Frères et faux-frères ?
Pourquoi certains avions se ressemblent-ils ?
Rares sont les avions qui n’ont pas un faux jumeau, un alter ego qui leur ressemble. Le postulat est que l’homme n’a rien inventé, il n’a fait que copier : Otto Lilienthal et Clément Ader ont reconstitué l’aile de l’oiseau et l’ont adaptée au vol humain. Les frères Wright l’ont perfectionnée et motorisée. Dès lors, les paris étaient ouverts sur l’avenir, l’aviation venait de naître. Le reste a suivi…
Le progrès agit en boucle. L’outil existant, le besoin se crée… qui va faire évoluer l’outil, lequel est repris par d’autres constructeurs. Les mêmes causes générant les mêmes effets, ceux-ci génèrent de nouvelles causes lesquelles, à l’épreuve de l’expérimentation, conduisent aux mêmes conclusions. L’illustration en est fournie par les planeurs de compétition qui, allant au bout des lois de l’aérodynamique, finissent par tous se confondre.
Le dernier conflit mondial a montré cette théorie du « toujours plus » où l’on a pu voir chacun des belligérants chercher à mettre en vol l’appareil le plus performant en faisant avec… ce qu’il avait sous la main : le moteur. Pour illustrer cette notion d’équivalence, imaginons plusieurs bureaux d’études auxquels on confie le cahier de charges suivant : transporter cinquante passagers et 1.800 kg de fret sur des étapes de 1.600 km. On aura pour résultat : l’ATR-42, l’Antonov 30, le Fokker 50, le CASA... et d’autres encore car l’émulation joue ainsi que les lois de l’aérodynamique… C’est pourquoi le Tu 144 ressemble comme un frère au Concorde. Il y a donc des familles d’avions, avec des frères jumeaux (VC 10 et Il 62) et des « faux-jumeaux » (B-727 et Tu 154). Dans le premier cas les silhouettes se confondent, dans le second les formules (triréacteur) sont identiques.
Mêmes besoins, mêmes moyens, mêmes résultats.
Je ne cherche pas à démontrer que les avions se ressemblent parce que les constructeurs se sont copiés mais qu’ils se ressemblent parce qu’ils répondent à de mêmes nécessités d’usage (Me 110 et Potez 630), de charge (C 5A Galaxy et An 124), de programme (An 12 et C 130). Il arrive qu’ils se ressemblent et ça n’est pas fortuit lorsqu’il s’agit d’une originalité ou d’une innovation (C 119 et Nord 2501). Le cas le plus flagrant est celui de Douglas qui a sorti le DC-9 deux ans après que la Caravelle ait été présentée au public.
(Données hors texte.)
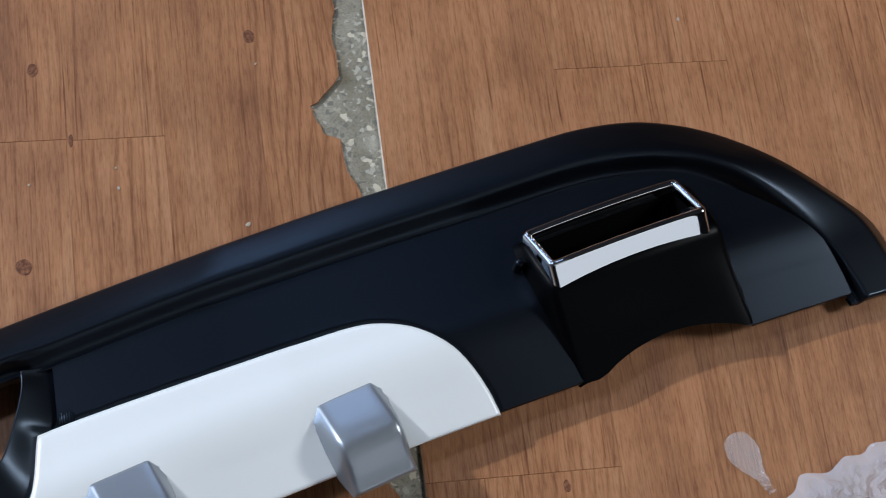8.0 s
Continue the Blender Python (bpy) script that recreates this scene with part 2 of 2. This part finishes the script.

Auparavant, Tupolev avait reconstitué le Comet avec le Tu 104 (réacteurs noyés dans l’aile). Plus tard Douglas encore a présenté le DC-8 alors que le B-707 de PanAm venait d’être mis en service commercial et ce sont les Russes qui ont sorti l’Il-86, mauvaise copie du B-707. Douglas sortant le DC-10, c’est Lockheed qui a joué les copieurs en présentant le L-1011 Tristar. Les exemples sont si nombreux que quatre pages ne suffiraient pas pour les citer tous. Certes, les spotters avertis – et richement équipés – ne se laissent pas surprendre mais pour le public dont je fais partie, certaines confusions sont en partie excusables. Habitant non loin de l’axe de la piste 08/26 d’Orly, j’ai le souvenir de la silhouette du Mercure que je confondais avec celle du 737-100. Je distinguais le DC-8 du B-707 à l’oreille plus qu’à sa silhouette. Et c’est encore à l’oreille que je distingue aujourd’hui le B-777 de l’A 321 car, de profil, leurs silhouettes offrent des analogies (à moins de se trouver tout près, il suffit alors de compter les roues ou d’estimer le diamètre du fan).
A contrario, il y a ceux qui ne possèdent pas d’alter ego, ceux qu’on ne peut confondre tels le Fieseler Storch avec ses longues pattes ou l’An 225 par ses six réacteurs, le Beluga sur le point d’accoucher ou le 747 avec sa bulle sur le front, l’Antonov 74 avec ses deux réacteurs sur l’aile. Sans parler de la série des Orlyonok, trop caractéristiques pour prêter à confusion (On ne prête qu’aux riches, n'est-ce pas, on leur prête même de bonnes intentions).
Les pinailleurs me diront que chaque avion est unique, ce dont je conviens, mais qui d’entre nous n’a jamais confondu un jour le Tu 204 avec un B 767 ? Un Viscount avec un Lockheed Electra ? Un Beriev 21 avec un Mariner ? Un Falcon 500 avec un Yak 42 ?
Je propose donc d’ouvrir le jeu des ressemblances et de l’appeler « Frères et faux-frères ».